Toplumun “reset”lenmesinde işbaşındaki otoritenin toplumsal taban oluşturması kaçınılmazdır. Ne var ki, yaşanan travmaların dağıttığı kurumsal yapılar yanında, yaklaşık yirmi yıllık siyasetin oluşturduğu zıtlaşmış toplumsal yapı ve mevcut siyasi yapının sadık taraftarlarının parazit etkisinin silinmesi, kaçınılmaz olduğu kadar zordur da. Buna rağmen, yıpranan ve giderek orta tabakadan alt gelir guruplarına kayan emekçi ve halk kesimleri yeni yapılanmada etkili rol üstlenebilirler. Yeni yapılanma bir şekilde oluşturulabilecek geniş açılımlı halk ve emekçi siyasi koalisyonu tarafından yürütülmelidir.

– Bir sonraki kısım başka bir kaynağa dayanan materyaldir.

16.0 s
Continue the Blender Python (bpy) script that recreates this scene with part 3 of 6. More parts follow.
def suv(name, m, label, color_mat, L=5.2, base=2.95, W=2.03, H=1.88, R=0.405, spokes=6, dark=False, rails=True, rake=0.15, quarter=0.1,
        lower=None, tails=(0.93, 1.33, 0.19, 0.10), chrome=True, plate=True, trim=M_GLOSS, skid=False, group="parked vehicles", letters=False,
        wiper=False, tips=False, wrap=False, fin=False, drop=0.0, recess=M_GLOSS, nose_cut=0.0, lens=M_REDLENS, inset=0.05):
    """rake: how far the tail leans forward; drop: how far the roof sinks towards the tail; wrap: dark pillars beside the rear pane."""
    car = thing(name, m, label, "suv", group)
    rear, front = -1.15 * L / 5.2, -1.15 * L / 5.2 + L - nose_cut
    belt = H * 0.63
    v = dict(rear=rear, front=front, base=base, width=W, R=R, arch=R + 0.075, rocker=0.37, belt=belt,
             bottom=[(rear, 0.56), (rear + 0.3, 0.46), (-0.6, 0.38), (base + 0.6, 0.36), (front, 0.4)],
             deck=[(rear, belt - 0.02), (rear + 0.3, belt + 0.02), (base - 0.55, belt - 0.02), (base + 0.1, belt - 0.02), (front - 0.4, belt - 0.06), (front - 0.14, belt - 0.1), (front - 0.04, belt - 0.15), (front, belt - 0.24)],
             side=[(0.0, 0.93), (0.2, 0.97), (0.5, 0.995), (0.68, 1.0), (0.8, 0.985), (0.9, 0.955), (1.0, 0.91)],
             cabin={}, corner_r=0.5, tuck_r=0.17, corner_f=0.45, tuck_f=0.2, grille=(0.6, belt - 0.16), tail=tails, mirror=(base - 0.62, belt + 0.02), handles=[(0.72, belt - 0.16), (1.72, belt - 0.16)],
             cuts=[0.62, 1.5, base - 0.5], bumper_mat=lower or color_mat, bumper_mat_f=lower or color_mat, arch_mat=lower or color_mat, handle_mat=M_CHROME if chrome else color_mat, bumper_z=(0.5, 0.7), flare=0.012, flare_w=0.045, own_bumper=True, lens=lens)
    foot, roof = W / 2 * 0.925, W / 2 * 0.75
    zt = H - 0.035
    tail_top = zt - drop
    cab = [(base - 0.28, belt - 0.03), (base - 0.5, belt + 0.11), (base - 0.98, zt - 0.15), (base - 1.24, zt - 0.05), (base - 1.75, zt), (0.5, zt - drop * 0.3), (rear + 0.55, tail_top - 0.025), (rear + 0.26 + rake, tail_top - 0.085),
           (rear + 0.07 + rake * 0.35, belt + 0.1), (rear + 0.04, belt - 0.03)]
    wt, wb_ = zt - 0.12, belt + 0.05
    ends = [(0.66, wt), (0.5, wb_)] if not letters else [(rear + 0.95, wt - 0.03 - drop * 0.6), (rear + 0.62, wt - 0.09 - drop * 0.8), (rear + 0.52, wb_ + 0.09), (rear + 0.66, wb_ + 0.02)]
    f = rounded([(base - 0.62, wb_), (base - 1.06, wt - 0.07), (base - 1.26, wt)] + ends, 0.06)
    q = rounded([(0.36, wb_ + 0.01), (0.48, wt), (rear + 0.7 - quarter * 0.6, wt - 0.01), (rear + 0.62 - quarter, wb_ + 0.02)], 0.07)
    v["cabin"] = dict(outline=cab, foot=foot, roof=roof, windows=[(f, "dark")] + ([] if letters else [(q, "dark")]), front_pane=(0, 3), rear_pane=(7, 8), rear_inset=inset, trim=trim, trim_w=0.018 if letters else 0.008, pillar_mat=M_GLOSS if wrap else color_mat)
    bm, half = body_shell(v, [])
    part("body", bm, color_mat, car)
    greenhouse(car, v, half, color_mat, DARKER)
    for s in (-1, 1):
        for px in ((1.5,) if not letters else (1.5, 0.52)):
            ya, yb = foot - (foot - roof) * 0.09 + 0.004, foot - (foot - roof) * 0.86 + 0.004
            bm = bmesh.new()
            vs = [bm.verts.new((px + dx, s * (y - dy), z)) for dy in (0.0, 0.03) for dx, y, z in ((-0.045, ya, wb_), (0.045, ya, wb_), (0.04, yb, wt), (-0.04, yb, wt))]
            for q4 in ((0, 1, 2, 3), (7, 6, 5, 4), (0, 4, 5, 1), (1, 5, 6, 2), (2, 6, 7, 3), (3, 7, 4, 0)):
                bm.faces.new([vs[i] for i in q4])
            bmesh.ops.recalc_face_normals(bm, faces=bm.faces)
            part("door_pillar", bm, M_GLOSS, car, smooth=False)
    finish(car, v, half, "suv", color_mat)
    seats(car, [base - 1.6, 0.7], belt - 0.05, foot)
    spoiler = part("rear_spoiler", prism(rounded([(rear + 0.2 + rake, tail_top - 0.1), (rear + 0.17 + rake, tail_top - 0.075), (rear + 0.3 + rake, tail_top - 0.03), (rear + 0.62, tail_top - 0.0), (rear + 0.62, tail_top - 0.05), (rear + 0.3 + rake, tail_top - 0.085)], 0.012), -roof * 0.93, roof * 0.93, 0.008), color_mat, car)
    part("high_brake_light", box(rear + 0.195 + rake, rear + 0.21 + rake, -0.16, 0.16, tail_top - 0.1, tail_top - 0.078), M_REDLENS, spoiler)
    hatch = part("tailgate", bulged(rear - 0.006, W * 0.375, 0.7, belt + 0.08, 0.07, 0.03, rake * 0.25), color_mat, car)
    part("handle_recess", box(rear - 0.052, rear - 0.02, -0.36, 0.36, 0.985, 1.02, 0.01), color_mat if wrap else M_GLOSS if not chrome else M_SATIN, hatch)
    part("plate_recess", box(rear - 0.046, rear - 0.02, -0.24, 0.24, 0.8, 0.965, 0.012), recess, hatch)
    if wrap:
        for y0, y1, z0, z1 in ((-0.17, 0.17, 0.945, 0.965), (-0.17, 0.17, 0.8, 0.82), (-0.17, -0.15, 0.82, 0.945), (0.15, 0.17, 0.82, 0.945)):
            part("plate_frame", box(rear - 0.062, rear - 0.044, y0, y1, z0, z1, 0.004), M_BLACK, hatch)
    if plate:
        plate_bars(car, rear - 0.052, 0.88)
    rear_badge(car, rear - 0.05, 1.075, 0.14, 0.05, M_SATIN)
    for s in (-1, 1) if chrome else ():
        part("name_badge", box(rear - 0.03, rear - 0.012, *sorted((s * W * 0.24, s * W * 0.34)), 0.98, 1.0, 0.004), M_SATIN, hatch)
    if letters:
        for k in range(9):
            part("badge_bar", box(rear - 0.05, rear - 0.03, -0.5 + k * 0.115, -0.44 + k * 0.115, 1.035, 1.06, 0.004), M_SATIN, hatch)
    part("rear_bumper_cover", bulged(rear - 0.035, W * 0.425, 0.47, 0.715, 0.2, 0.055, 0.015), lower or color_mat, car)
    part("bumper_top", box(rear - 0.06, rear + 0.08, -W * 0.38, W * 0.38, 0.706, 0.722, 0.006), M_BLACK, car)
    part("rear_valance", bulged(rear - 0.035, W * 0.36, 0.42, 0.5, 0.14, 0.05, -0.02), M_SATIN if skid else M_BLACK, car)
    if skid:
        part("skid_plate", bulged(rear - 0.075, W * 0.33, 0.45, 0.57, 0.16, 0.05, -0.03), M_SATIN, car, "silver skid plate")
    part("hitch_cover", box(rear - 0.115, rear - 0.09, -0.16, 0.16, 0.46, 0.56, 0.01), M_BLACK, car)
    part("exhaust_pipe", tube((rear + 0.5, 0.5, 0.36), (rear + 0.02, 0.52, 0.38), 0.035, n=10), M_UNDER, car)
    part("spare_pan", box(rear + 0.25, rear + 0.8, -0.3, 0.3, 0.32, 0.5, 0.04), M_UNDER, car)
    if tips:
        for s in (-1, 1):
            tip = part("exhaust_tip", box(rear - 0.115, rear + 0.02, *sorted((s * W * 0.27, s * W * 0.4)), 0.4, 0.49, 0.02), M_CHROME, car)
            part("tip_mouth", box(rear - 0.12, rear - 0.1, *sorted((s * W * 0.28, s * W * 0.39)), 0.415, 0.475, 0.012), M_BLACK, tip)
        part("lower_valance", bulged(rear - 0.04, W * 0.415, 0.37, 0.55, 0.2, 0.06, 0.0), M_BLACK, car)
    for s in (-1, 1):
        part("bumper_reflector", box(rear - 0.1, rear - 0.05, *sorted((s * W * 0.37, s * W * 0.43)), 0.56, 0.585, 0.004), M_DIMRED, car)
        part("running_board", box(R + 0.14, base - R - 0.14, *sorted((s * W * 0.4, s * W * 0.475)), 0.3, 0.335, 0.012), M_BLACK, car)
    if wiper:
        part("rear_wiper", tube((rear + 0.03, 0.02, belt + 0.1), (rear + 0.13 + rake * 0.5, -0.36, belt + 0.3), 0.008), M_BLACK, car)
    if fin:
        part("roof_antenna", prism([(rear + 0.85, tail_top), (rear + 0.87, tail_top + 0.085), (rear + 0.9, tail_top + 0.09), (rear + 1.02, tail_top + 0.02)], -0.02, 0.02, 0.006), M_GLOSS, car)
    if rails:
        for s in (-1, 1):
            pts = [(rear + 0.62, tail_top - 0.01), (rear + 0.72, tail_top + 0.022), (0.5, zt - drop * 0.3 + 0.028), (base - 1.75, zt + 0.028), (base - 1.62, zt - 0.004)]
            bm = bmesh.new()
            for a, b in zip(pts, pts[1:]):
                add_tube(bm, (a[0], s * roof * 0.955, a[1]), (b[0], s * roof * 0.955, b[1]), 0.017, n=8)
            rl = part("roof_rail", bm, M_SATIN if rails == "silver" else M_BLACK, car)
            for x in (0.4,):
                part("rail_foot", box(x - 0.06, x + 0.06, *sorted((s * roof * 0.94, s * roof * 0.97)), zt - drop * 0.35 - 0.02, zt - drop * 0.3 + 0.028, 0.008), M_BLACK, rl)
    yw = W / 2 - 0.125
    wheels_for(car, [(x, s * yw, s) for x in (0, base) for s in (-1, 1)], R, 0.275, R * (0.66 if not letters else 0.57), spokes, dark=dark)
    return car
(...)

Siyasi diyalektik gereği, emperyalizme ve içerideki işbirlikçilerine karşı yaygın halk desteği ve özellikle de emekçiler öne çıkarılmalıdır. Bunun için, ezilenlerin ve emekçilerin siyasete çekilmesine ve sermaye-emperyalizm işbirliği karşısında güçlü bir taban oluşturulmasına özen gösterilmelidir. Bu amaçla, emekçi örgütlerinin de siyasette asgari sermaye kesimleri kadar yer ve söz sahibi olması kaçınılmazdır. Böylece, sermayenin baskıladığı kesim de sermayenin karşısında siyaset gücü kazanarak, olabildiğince gerçek demokrasiye, yani ekonomik demokrasiye geçişte hiç değilse bir adım atılmış olabilir.

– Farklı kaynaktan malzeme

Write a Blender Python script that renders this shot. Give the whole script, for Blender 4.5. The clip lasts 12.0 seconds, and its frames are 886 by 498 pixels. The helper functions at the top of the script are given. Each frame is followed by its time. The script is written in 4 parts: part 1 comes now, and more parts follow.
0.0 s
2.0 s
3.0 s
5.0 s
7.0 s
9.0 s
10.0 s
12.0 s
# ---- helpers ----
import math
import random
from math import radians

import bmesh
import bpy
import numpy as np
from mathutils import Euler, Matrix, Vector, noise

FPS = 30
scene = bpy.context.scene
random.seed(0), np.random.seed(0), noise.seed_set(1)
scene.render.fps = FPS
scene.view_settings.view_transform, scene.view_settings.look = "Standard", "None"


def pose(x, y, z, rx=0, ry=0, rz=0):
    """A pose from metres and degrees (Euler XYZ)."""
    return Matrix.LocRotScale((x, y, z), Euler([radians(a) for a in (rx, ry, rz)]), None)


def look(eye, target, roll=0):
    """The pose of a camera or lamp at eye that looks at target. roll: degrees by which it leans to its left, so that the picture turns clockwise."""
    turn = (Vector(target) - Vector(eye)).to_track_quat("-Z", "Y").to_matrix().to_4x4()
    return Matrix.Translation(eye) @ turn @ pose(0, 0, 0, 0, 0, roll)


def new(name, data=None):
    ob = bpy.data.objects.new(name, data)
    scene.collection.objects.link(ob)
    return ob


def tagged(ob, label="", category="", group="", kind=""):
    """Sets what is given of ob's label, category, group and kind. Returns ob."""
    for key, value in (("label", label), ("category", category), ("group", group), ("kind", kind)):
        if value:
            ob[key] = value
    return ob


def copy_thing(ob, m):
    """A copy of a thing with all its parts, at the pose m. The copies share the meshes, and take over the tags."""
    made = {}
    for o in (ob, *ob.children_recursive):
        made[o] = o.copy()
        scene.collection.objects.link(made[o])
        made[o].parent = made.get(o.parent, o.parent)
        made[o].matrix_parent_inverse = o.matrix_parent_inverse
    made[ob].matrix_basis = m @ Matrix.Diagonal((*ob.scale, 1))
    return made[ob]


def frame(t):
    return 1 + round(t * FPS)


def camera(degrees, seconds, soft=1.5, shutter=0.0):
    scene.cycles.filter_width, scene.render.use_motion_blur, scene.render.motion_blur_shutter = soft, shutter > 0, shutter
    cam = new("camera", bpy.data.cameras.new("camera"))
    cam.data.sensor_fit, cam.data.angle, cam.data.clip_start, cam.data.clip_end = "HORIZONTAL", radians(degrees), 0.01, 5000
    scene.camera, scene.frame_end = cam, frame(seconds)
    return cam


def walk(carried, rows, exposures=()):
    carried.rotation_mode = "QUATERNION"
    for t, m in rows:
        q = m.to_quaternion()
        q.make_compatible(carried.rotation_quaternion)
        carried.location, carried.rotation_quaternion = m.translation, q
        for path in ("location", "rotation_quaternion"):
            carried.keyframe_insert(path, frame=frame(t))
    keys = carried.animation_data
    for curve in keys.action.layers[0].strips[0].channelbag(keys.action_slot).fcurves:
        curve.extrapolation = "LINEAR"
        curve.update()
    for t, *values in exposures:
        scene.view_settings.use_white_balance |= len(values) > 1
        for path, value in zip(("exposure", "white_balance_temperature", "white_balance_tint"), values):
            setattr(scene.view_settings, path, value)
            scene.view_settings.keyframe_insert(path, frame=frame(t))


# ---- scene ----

Kısaca; Türkiye’nin siyaseten, yönetsel ve ekonomik olarak yeniden yapılandırılması kaçınılmazdır. Bu yapılandırma, toplumun büyük bölümünün uyandırılıp ayağa kaldırılması ve toplumsal çıkar için ekonomik demokrasi oluşturma çabaları etrafında örgütlendirilmesi şeklinde olmalıdır. Bu amaçla, yapılandırmanın yukarıdan aşağıya olduğu kadar, siyaseti destekleyecek şekilde aşağıdan yukarıya oluşması da kaçınılmazdır. Tabandan yapılandırmada siyasilerin sermaye ve emperyalizm kesimleri ile ilişkileri zayıflatılıp, emek kesimi ile güçlü ilişki kurmaları ve bu amaçla siyasette ve kamusal örgütlerde güçlü emek temsilcisi bulundurmaları kaçınılmazdır. Böylece, standart burjuva demokratik yapılanması, ağırlıklı emek ve halk desteğiyle ekonomik demokratik yapılanma olarak şekillendirilerek sermaye-emperyalist baskılamasına karşı denge oluşturulabilir. Ancak böylesi yönelişledir ki, ekonomide halkın yararına üretim ve kalkınma aşamalarına geçilebilir; yıpratılan eğitim, sağlık vb gibi kamusal hizmetler ve etkili temsili parlamento yapısı yanında, yargı ve bürokrasi gibi kamu kurum ve müesseseleri yeniden yapılandırılabilir. Tüm dünya “reset”lenirken, Türkiye’nin bu yarışı kaçırmaması için ”reset”lenme işlemine çok ciddi bakılması kaçınılmazdır.